“I’d rather be lucky than good” was one of my late father’s favorite sayings, but what’s hard to beat is someone who’s both—and that sums up 8-year Tour pro Max Homa’s final round at the Fortinet Championship pretty well.
Opening the tournament with a 5-under 67 was a good start for the 2013 Cal grad, but following the 67 with an even-par 72 must have made for a tense Friday evening—he was not to know this, of course, but no one else who carded an even-par round on Friday finished better than T-22, and 18 of those who did, missed the cut.
Still, Homa’s five-under standing was good enough to make the cut with a shot or two to spare, and a Saturday pairing with fellow SoCal native and notable positive-thinker Phil Mickelson may have been just what the doctor ordered for him. After a so-so one-under opening nine in which he balanced two bogeys against three birdies, Homa and Mickelson had a chat and decided that they both needed to get something done on the back nine.

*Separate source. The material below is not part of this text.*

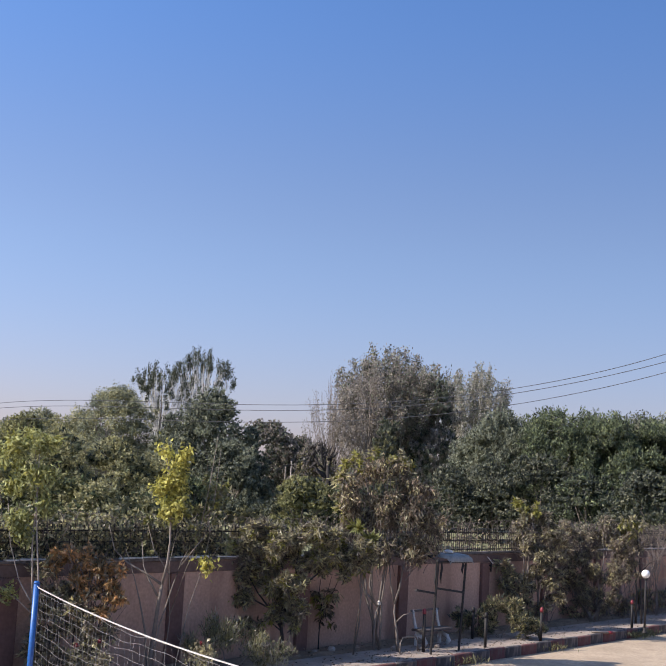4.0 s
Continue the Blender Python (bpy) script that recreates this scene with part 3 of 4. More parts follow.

It worked. Mickelson ran off a string of five birdies after a bogey on the 12th, and Homa birdied six of the nine holes, including a string of three to close out the round, with no bogeys, for a back-nine 30. The “moving day” 65 put Homa in a five-way tie for 3rd, two strokes behind co-leaders Maverick McNealy and Jim Knous.
Homa and McNealy ran off identical 33s on the front nine on Sunday, and Homa slipped back by a stroke with an untimely bogey and the par-4 10th hole—but it was at the 12th, a relatively straightforward 393-yard par-four, that things began to get interesting.
Homa’s drive strayed right and ended up in a reasonable lie in the right rough, leaving him 94 yards to the back-center flag. Trusting in the advice of his caddy, Joe Greiner, Homa lofted a shot to the center of the green that took three hops and rolled on a curving left-to-right path right into the cup for an eagle—and all of a sudden he was one back of the leader McNealy. Skill? Yes, but even Homa admitted after the round that it was a lucky shot.
Stanford grad McNealy, whose game had cooled off after a second-round 64, opened his fourth-round back nine with a string of six pars, while Homa followed the pitch-in eagle on 12 with a birdie on 13 to tie the lead. For the next three holes nothing changed, as the two carded identical pars on holes 14 through 16—and then came the 17th hole.
Max Homa hit two pure shots, one from the tee and one from the fairway that landed 18 feet above the hole, and rolled in a tricky right-to-left downhill slider to make birdie, and take over the lead, by a stroke, from McNealy.
McNealy, on the other hand, fared rather less well on the 17th hole than his namesake automobile—a nondescript compact marketed by Ford in the 1970s—ever had in the marketplace.
Coming over the top with probably the only bad swing he had made all day, McNealy’s tee shot at the 361-yard par-four hit a tree on the right and dropped well short, leaving him farther from the hole—189 yards—than he was from the tee. His second flew the green, and his chip from the trampled-down rough behind the putting surface raced by the hole on the downslope and ran off the front of the green. Another chip, from the front apron, left him an 11-foot bogey putt down the hill, which narrowly missed, followed by a two-footer for double-bogey that finally dropped.
And just like that, Max Homa was the tournament leader by three strokes.
A sloppy but routine par at the 18th by Homa put McNealy in the unenviable position of having to hole out from the fairway to tie the round and force a playoff. That fairytale scenario didn’t pan out, but the young man who literally grew up on Pebble Beach Golf Links before his family moved to Hillsborough, on the San Francisco Peninsula, when he was a teen, and who was more interested in hockey than golf before walking on to the Stanford Men’s Golf team, showed his fortitude on the final hole. With a calm that showed that he had put the relative ugliness of the previous hole behind him, he striped a center-cut drive down the final fairway, followed by a beauty of a shot to the back of the green at the par-five 18th, rolling in a 32-foot eagle putt to cement a solo second-place finish.
It was an exciting final-round tussle between a SoCal kid who came north to play college golf for public university Cal-Berkeley, and a NorCal native who made his mark on the team for the exclusive private university across the bay. This was Homa’s third win, and second in his home state, and while McNealy is still looking for his first PGA Tour victory, this tournament, and his narrow miss to finish second at last year’s AT&T Pebble Beach Pro-Am, show that his fans are not likely to have to wait long before he hoists a trophy on the PGA Tour.